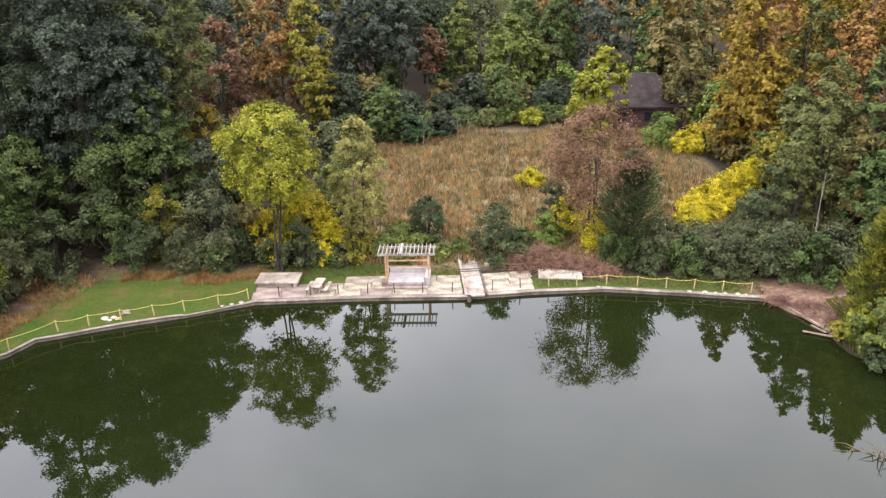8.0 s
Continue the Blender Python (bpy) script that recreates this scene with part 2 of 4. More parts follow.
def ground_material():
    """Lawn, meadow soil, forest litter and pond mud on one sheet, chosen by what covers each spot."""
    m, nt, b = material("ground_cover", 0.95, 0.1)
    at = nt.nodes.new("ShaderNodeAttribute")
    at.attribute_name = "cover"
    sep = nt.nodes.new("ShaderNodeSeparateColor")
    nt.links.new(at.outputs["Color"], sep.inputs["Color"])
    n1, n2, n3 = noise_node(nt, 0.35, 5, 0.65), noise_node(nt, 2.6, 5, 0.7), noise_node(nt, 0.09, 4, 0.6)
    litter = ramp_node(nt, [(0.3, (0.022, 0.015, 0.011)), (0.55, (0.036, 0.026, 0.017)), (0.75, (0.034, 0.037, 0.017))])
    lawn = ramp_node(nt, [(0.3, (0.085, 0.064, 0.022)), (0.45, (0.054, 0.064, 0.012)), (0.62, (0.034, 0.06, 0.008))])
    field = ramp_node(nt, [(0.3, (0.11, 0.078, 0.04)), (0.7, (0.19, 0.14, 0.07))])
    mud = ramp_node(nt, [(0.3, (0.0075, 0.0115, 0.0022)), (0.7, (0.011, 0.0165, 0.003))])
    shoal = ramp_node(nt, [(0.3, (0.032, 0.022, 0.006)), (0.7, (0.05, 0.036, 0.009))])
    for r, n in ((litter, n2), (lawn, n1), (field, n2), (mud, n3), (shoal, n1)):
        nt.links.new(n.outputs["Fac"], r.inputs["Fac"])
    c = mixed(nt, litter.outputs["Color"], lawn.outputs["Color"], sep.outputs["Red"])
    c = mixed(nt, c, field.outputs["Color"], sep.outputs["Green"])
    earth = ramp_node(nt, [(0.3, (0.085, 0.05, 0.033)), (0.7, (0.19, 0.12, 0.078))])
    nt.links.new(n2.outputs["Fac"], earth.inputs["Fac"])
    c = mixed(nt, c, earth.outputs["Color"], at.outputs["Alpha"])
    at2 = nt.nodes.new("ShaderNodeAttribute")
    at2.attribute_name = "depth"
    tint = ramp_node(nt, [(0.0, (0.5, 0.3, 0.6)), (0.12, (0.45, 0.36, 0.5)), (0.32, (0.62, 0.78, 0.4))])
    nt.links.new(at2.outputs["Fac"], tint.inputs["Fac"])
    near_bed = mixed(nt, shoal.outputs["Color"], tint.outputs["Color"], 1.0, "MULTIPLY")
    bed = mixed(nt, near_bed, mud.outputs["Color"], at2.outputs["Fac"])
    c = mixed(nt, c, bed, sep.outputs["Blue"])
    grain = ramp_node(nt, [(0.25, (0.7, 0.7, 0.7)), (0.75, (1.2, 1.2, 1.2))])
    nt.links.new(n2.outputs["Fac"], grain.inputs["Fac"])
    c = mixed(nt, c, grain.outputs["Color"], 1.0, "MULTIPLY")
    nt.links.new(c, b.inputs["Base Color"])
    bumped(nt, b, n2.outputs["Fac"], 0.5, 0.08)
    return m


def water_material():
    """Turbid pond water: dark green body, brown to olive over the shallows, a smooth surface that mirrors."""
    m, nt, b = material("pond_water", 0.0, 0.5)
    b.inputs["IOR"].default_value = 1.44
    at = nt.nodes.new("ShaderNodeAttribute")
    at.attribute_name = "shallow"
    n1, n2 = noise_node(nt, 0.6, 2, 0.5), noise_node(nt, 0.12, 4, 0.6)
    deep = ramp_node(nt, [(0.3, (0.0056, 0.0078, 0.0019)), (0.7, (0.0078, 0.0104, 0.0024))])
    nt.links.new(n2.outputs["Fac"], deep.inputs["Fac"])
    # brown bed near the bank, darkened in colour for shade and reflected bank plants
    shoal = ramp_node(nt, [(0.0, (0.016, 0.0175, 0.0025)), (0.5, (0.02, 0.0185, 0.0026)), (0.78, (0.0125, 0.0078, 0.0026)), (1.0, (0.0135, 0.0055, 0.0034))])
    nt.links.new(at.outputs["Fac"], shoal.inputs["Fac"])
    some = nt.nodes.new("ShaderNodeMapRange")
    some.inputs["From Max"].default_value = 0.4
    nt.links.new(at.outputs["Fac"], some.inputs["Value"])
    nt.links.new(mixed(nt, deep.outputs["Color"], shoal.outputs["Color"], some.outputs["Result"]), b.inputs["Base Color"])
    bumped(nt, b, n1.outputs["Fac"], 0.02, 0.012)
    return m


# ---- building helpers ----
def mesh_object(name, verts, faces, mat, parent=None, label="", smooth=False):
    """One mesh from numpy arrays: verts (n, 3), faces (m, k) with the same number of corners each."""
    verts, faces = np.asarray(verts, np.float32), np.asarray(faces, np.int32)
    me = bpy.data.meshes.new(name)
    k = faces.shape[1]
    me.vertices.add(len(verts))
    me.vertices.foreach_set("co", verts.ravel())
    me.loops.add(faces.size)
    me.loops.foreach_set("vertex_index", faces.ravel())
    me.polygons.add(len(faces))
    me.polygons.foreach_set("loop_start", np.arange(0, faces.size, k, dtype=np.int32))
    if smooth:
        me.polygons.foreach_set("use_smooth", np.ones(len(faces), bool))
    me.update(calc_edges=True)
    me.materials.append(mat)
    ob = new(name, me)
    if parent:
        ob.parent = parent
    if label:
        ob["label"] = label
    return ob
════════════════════
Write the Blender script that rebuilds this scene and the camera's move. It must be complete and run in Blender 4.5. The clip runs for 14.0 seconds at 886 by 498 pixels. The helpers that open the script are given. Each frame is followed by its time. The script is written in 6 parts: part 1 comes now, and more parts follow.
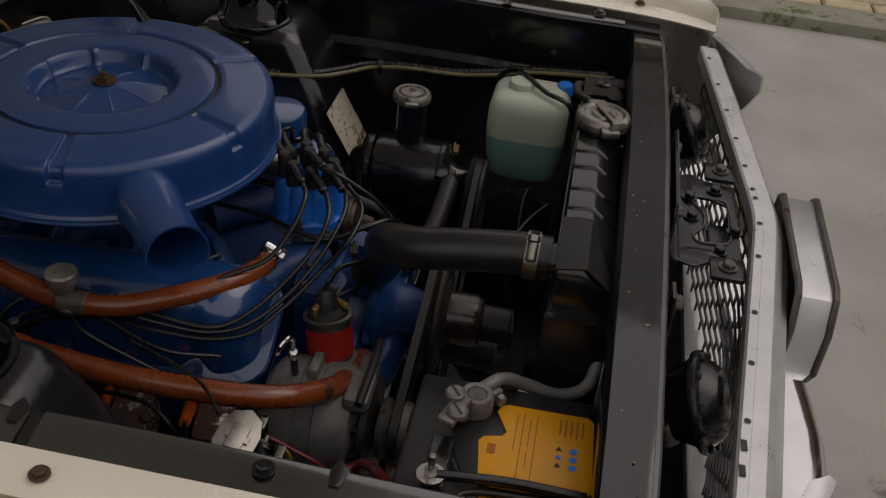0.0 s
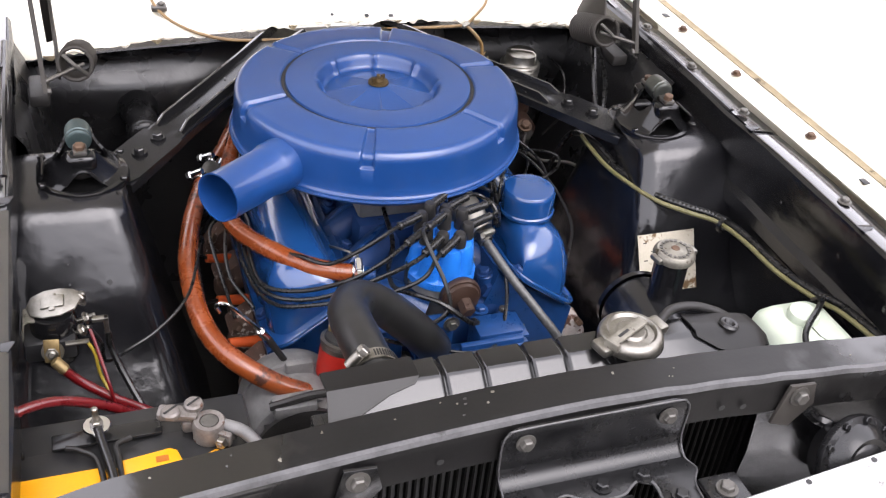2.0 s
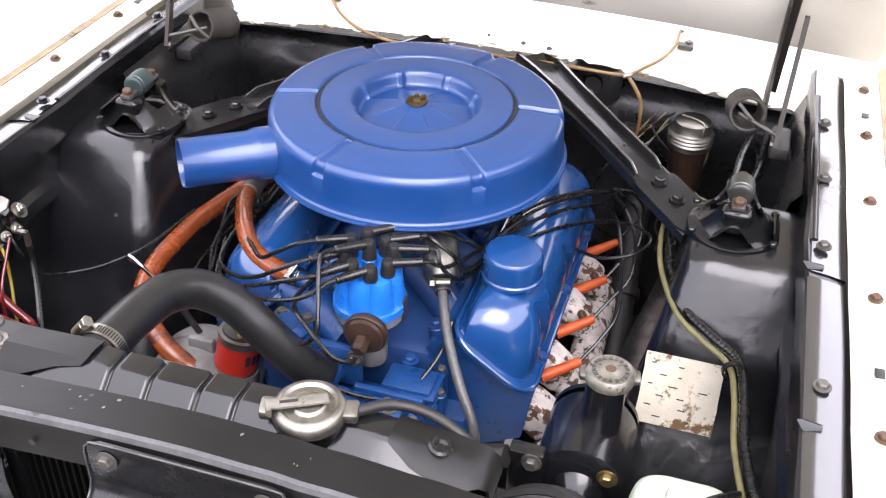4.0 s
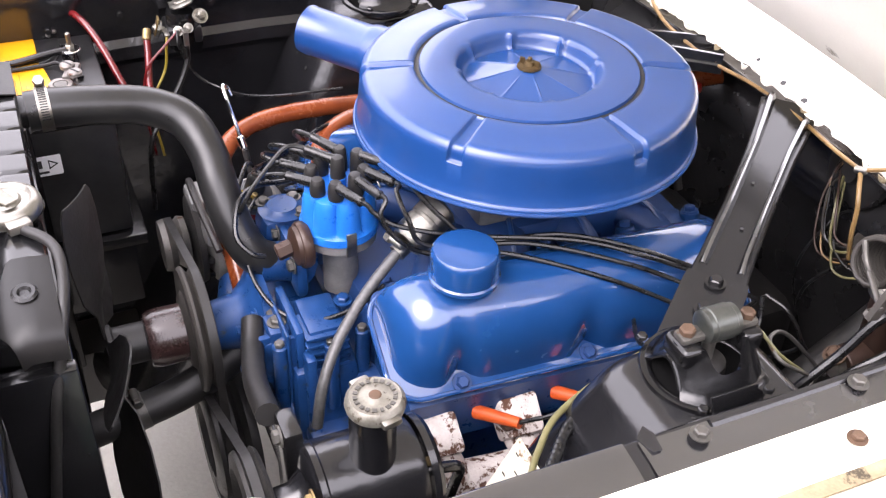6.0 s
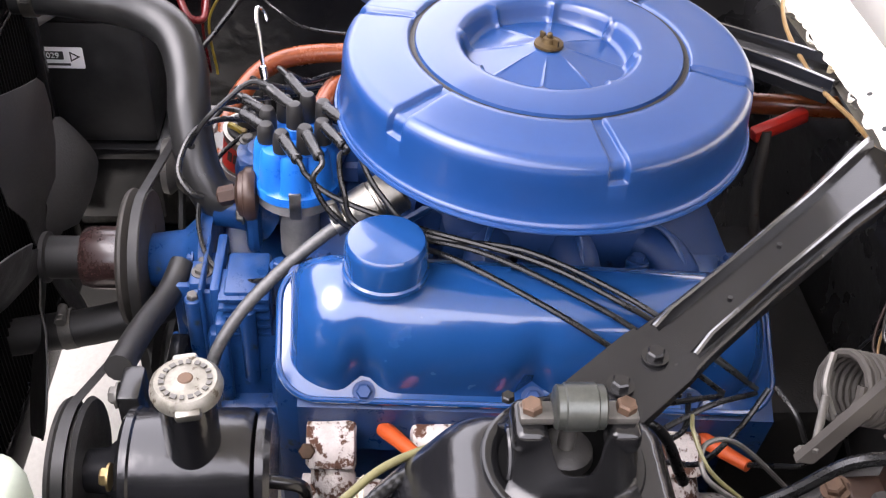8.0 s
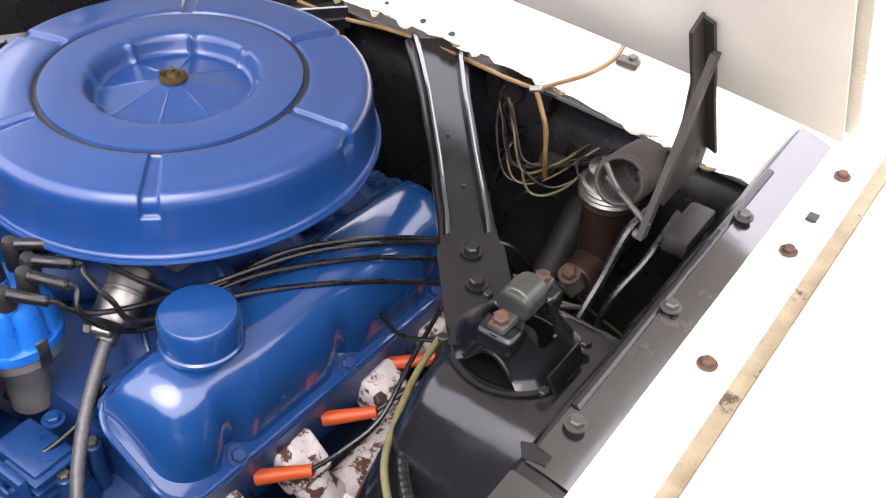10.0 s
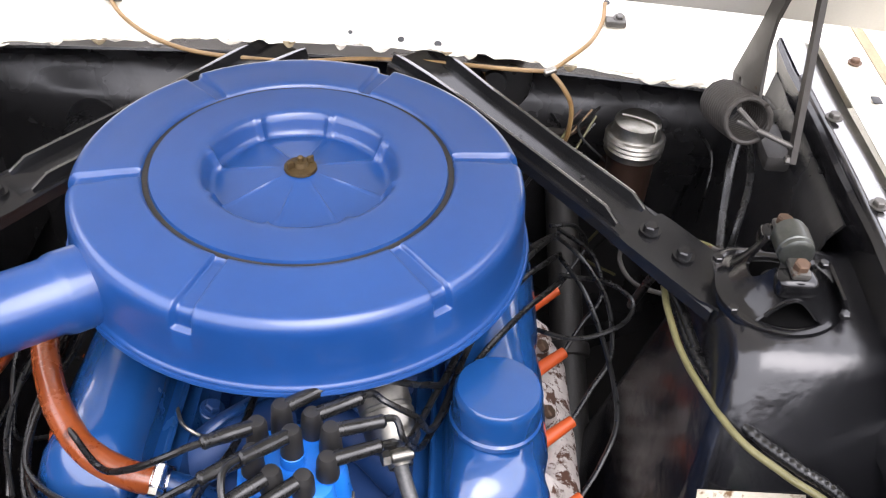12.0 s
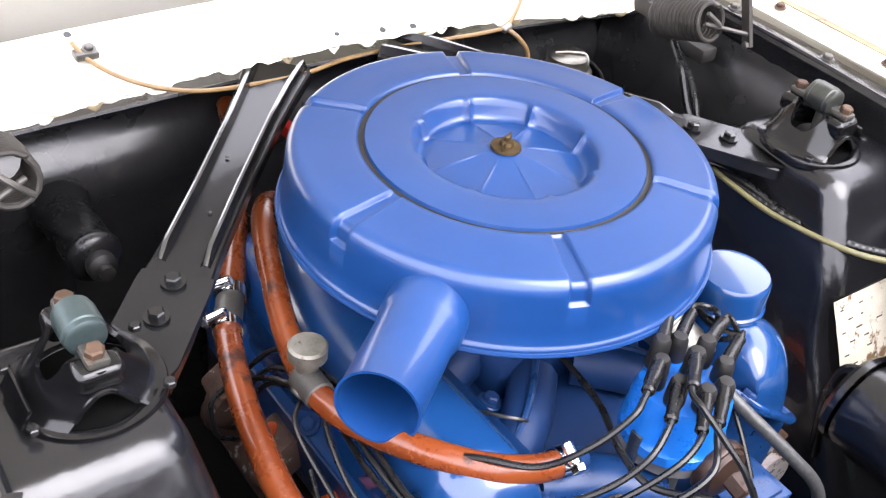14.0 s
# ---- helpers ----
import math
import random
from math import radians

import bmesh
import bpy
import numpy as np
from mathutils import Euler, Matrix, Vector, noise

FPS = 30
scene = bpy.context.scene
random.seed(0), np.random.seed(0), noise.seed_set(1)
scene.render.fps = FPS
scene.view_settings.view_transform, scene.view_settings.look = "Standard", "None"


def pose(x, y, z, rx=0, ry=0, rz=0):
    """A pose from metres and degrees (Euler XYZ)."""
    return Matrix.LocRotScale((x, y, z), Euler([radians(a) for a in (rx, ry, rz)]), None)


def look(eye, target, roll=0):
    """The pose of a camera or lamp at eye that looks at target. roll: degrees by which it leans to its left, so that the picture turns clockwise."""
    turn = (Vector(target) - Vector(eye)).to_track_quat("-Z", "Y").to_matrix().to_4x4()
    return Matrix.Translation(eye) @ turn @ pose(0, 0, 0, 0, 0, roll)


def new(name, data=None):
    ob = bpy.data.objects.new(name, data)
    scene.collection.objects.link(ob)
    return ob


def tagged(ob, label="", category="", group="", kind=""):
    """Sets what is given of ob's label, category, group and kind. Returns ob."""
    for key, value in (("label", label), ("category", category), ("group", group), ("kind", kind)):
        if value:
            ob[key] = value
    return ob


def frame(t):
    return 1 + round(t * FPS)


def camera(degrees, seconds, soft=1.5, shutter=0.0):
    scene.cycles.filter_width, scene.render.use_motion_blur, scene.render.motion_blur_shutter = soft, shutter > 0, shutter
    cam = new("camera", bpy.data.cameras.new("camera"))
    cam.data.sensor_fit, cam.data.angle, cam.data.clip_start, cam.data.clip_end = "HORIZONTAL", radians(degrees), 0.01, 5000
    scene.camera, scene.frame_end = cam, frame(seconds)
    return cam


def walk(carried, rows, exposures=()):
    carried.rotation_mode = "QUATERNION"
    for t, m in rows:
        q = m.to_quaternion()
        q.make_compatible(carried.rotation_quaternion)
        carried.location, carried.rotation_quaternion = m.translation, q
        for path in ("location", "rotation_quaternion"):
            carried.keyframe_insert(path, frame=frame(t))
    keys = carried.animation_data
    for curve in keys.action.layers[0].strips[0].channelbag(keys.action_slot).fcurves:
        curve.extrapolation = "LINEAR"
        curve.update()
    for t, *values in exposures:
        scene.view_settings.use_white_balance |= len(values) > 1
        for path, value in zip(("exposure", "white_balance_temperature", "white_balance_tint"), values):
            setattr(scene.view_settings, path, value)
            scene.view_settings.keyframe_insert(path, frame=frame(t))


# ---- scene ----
════════════════════
▶ [What is needed] Above are records; repeat only the lines starting at the line with "scene.view_settings.use_white_balance |= len(values)" and ending at the line with "# ---- scene", exactly as they appear, both included.

▶ [Solution for this problem]
        scene.view_settings.use_white_balance |= len(values) > 1
        for path, value in zip(("exposure", "white_balance_temperature", "white_balance_tint"), values):
            setattr(scene.view_settings, path, value)
            scene.view_settings.keyframe_insert(path, frame=frame(t))


# ---- scene ----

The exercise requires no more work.